The perfect all-rounder: Seiko Prospex SPB121J1 Alpinist

Could it have been anything else besides the Green Alpinist when talking about the perfect be all and do all watch? When the question of what the best Seiko watch to get per-category came up, my thoughts immediately landed on the Green Alpinist for the perfect all-rounder.

It should come as no surprise, it’s an absolutely brilliant watch. This may be a reissue piece, but what Seiko has done essentially is taken everything that made the Alpinist great and made them better.

The old Alpinist was powered by the Caliber 6R15 while the new one is powered by the 6R35, giving it a whopping 70 hours of power reserve. On top of that, there is an exhibition case-back for you to enjoy the 6R35 caliber in greater detail. However, not much has changed visually on the new Alpinist SPB121J1, aside from the Seiko Prospex “X” branding on the dial and the inclusion of a cyclops magnifier too.

It’s a small touch that shows everyone that this watch is more than just a pretty face, it means serious business. And that’s the brilliance of this watch, whether it’s paired with a suit or strapped on your wrist out in the forest, the Alpinist never looks out of place.

Versatility has always been a strong point for the Seiko Green Alpinist and with this modern reissue, that strength has been modernized and improved (thanks to the upgraded movement) and is easily the perfect watch to have in anyone’s collection.

 

A staple of the collection

And there we have it, our 5 must have Seikos to cover every occasion.
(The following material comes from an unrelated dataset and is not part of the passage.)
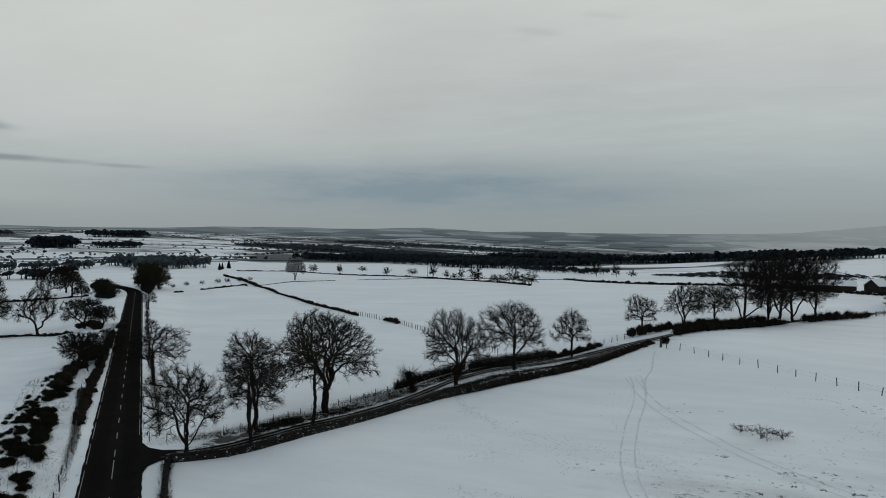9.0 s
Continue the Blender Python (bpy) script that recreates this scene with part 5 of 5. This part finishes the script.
def pylon(x, y, tall):
    top = thing("electricity_pylon", on(x, y), "distant grey lattice electricity pylon on the moor", "pylon")
    w = 3.4
    for sx in (-1, 1):
        for sy in (-1, 1):
            p = np.array([(sx * w, sy * w, 0), (sx * w * 0.3, sy * w * 0.3, tall * 0.62), (sx * 0.25, sy * 0.25, tall)], float)
            part("leg", mesh_of("leg", *tubes(p[:-1], p[1:], np.full(2, 0.16), np.full(2, 0.13), 4), steel), top)
    for h, reach in ((0.62, 4.6), (0.76, 5.6), (0.9, 4.0)):
        p0, p1 = np.array([(-reach, 0, tall * h)]), np.array([(reach, 0, tall * h)])
        part("crossarm", mesh_of("crossarm", *tubes(p0, p1, np.array([0.2]), np.array([0.2]), 4), steel), top)
    for k in range(9):
        a, b = k / 9, (k + 1) / 9
        wa, wb = w * (1 - a * 0.93), w * (1 - b * 0.93)
        p0 = np.array([(-wa, -wa, a * tall), (wa, wa, a * tall), (wa, -wa, a * tall), (-wa, wa, a * tall)])
        p1 = np.array([(wb, -wb, b * tall), (-wb, wb, b * tall), (wb, wb, b * tall), (-wb, -wb, b * tall)])
        part("brace", mesh_of("brace", *tubes(p0, p1, np.full(4, 0.08), np.full(4, 0.08), 4), steel), top)


pylon(112, 800, 19)


def pole(x, y, tall, label="tarred wooden telegraph pole"):
    top = thing("telegraph_pole", on(x, y), label, "pole")
    part("shaft", mesh_of("shaft", *tubes(np.array([(0, 0, -0.2)]), np.array([(0, 0, tall)]), np.array([0.15]), np.array([0.11]), 8), post_mat), top)
    part("crossarm", mesh_of("crossarm", *tubes(np.array([(-0.6, 0, tall - 0.4)]), np.array([(0.6, 0, tall - 0.4)]), np.array([0.06]), np.array([0.06]), 6), post_mat), top)


pole(170, 357, 7.5, "wooden telegraph pole by the field wall")
pole(34, 386, 8, "wooden telegraph pole by the barns")
pole(-208, 486, 8, "wooden telegraph pole by the grazing field")


# ---- small things on the snow ----
def tussocks():
    """Grass tufts standing out of the snow in the rough pasture and on the banks, in loose clumps."""
    rng = np.random.default_rng(171)
    pieces = []
    for (ax, ay), (bx, by), wide, count, big in (((2, 136), (22, 128), 4.5, 150, 1.0), ((6, 132), (34, 112), 8, 260, 0.9), ((34, 112), (95, 94), 10, 340, 0.9), ((20, 114), (75, 86), 8, 380, 0.7), ((50, 106), (110, 80), 10, 380, 0.9),
                                                 ((-4, 140), (10, 118), 4, 150, 0.55), ((8, 122), (40, 102), 5, 280, 0.55), ((38, 145), (100, 116), 4, 240, 1.0), ((44, 116), (70, 104), 3, 120, 0.9), ((28, 153), (80, 130), 5, 170, 1.0),
                                                 ((8, 146), (30, 132), 3, 120, 0.8), ((16, 172), (52, 152), 3, 60, 0.8), ((-20, 165), (-6, 128), 12, 40, 0.6),
                                                 (beside(186, 11.5), beside(300, 9.4), 2.6, 1300, 0.55), (beside(190, 7.6), beside(300, 7.2), 1.6, 700, 0.5), (beside(190, 26), beside(236, 23), 3.5, 300, 0.7),
                                                 ((-294, 100), (-288, 136), 6, 220, 1.4), ((-296, 140), (-296, 165), 3, 60, 1.0),
                                                 ((-67, 134), (-60, 145), 1.8, 420, 0.6), ((-60, 145), (-56, 160), 1.6, 420, 0.6), ((-56, 160), (-48, 173), 1.6, 360, 0.6), ((-48, 173), (-36, 190), 1.8, 300, 0.6)):
        count = int(count * 1.7)
        hubs = max(8, count // 8)
        u = rng.uniform(0, 1, hubs)
        hub = np.c_[ax + (bx - ax) * u, ay + (by - ay) * u] + rng.normal(size=(hubs, 2)) * wide * 0.6
        p = hub[rng.integers(0, hubs, count)] + rng.normal(size=(count, 2)) * (2.2, 1.4) * rng.uniform(0.2, 1.6, (count, 1))
        z = land(p[:, 0], p[:, 1])
        size = big * (0.07 + 0.24 * rng.uniform(0, 1, count) ** 3.5)
        for q in range(9):
            d = np.c_[rng.normal(size=(count, 2)) * 0.7, rng.uniform(0.35, 0.9, count)]
            pieces.append(spikes(np.c_[p + rng.normal(size=(count, 2)) * (size * 0.75)[:, None], z - 0.03], d, size * rng.uniform(0.5, 1.2, count), size * 0.30))
    return tagged(new("grass_tussocks", mesh_of("grass_tussocks", *joined(*pieces), grass_mat)), "dead grass tussocks standing out of the snow", "grass", kind="stuff")


tussocks()


def tracks(kind_name, path, gauge, wide, label, seed, lines=2):
    """Pressed wheel or foot lines in the snow, as shallow ribbons."""
    rng = np.random.default_rng(seed)
    s, xy, way = along(path, 0.8)
    kernel = np.ones(9) / 9
    for c in (0, 1):
        xy[:, c] = np.convolve(np.pad(xy[:, c], 4, mode="edge"), kernel, "valid")
    way = unit(np.gradient(xy, axis=0))
    side = np.stack([-way[:, 1], way[:, 0]], 1)
    pieces = []
    for g in range(lines):
        mid = xy + side * (gauge * (g - (lines - 1) / 2)) + side * rng.normal(size=(len(s), 1)) * 0.03
        half = wide * 0.5 * rng.uniform(0.45, 1.2, (len(s), 1))
        a, b = mid - side * half, mid + side * half
        v = np.stack([np.c_[a, land(a[:, 0], a[:, 1]) + 0.02], np.c_[b, land(b[:, 0], b[:, 1]) + 0.02]], 1).reshape(-1, 3)
        k = np.arange(len(s) - 1)
        k = k[rng.uniform(size=len(k)) > 0.04] * 2
        pieces.append((v, np.concatenate([np.stack([k, k + 2, k + 3], 1), np.stack([k, k + 3, k + 1], 1)])))
    ob = new(kind_name, mesh_of(kind_name, *joined(*pieces), rut_mat))
    return tagged(ob, label, "tracks", kind="stuff")


tracks("tyre_tracks", ((-14.6, 181), (-12.6, 174), (-11.2, 166.4), (-10.4, 154.6), (-8.8, 143), (-6.4, 133.3), (-2.7, 126.1), (1.8, 119.9), (7.5, 113.4), (17, 102.5), (28.5, 91.5), (38.8, 84), (51.7, 77.5), (70, 70)), 1.7, 0.26, "curving wheel tracks pressed into the snow", 181)
tracks("tyre_tracks", ((-15.4, 180), (-11.6, 170.6), (-8, 163.4), (-3.5, 156.9), (4.0, 147.8), (12.0, 141.2), (19.1, 136.2), (27.9, 128.6), (34.2, 121.4), (42, 114.4), (58, 106.4), (80, 98)), 1.6, 0.24, "wheel tracks crossing the rough pasture", 182)
tracks("foot_trail", ((-13.6, 197), (-13.0, 190), (-12.1, 184), (-12.6, 178), (-11.2, 172), (-10.6, 168)), 0.3, 0.34, "beaten foot trail leading down from the gatepost", 183, 1)


def scuffs(kind_name, path, wide, count, label, seed):
    """Scattered hoof and foot marks: small pressed hollows in the snow."""
    rng = np.random.default_rng(seed)
    path = np.asarray(path, float)
    k = rng.uniform(0, len(path) - 1, count)
    i = k.astype(int).clip(0, len(path) - 2)
    p = path[i] + (path[i + 1] - path[i]) * (k - i)[:, None] + rng.normal(size=(count, 2)) * wide
    pieces = []
    for x, y in p:
        v, f = lump(rng, np.array((rng.uniform(0.07, 0.18), rng.uniform(0.06, 0.11), 0.03)), 1, 0.15)
        a = rng.uniform(0, 3.14)
        pieces.append((v @ np.array(((math.cos(a), math.sin(a), 0), (-math.sin(a), math.cos(a), 0), (0, 0, 1))) + (x, y, float(land(x, y))), f))
    return tagged(new(kind_name, mesh_of(kind_name, *joined(*pieces), track_mat)), label, "footprints", kind="stuff")


scuffs("footprints", ((-38, 158.5), (-34.3, 154.8), (-31.6, 152.5), (-27.2, 149.2), (-20, 144)), 0.7, 150, "trail of hoof prints in the snow", 186)
scuffs("footprints", ((-24.5, 128.2), (-20.7, 124.3), (-17.3, 122.3)), 0.45, 80, "trail of hoof prints in the snow", 187)
scuffs("footprints", ((-21.3, 128.2), (-17.9, 126.6), (-16.3, 127)), 0.3, 36, "trail of hoof prints in the snow", 188)
scuffs("footprints", ((-26.3, 137.5), (-23.1, 138.8), (-18.9, 144.7), (-15.8, 142.3), (-13.8, 135.1)), 1.1, 110, "scattered hoof prints in the snow", 189)
scuffs("footprints", ((-12.9, 196), (-13.5, 186), (-14, 176), (-15, 166), (-12, 152)), 0.8, 90, "scattered hoof prints beside the wheel tracks", 190)
scuffs("footprints", ((-8, 160), (-5, 150), (-6, 140), (0, 132), (6, 128)), 1.6, 110, "scattered hoof prints beside the wheel tracks", 191)
scuffs("footprints", ((-41, 163), (-37.5, 159.5), (-33.6, 155.7), (-27.4, 148.8)), 0.4, 90, "beaten line of hoof prints leading from the wall", 193)
scuffs("footprints", ((-22.4, 149), (-16.3, 143.8), (-7.4, 140.6), (0, 141)), 1.8, 170, "scattered hoof prints in the snow", 194)
scuffs("footprints", ((9.8, 176), (16, 172), (20, 163.3), (15.4, 154.4), (8, 146)), 2.0, 190, "scattered hoof prints across the pasture", 195)
scuffs("footprints", ((-36.5, 147), (-30, 143), (-22, 141)), 1.4, 50, "scattered hoof prints in the snow", 192)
If you’re already well versed with the brand, you may not be surprised, or might even agree with some of our picks. And for those newer to the brand and are just starting your journey, we hope that this simple guide has shown you that Seiko an incredible array of options for every collector out there. With that said, you may not agree with our list and that’s fine, it’s the differences in opinions that makes this hobby so interesting and worthwhile. Whatever your choices are, we’re sure you’ll be very, very happy with whatever Seiko that you’ve chosen.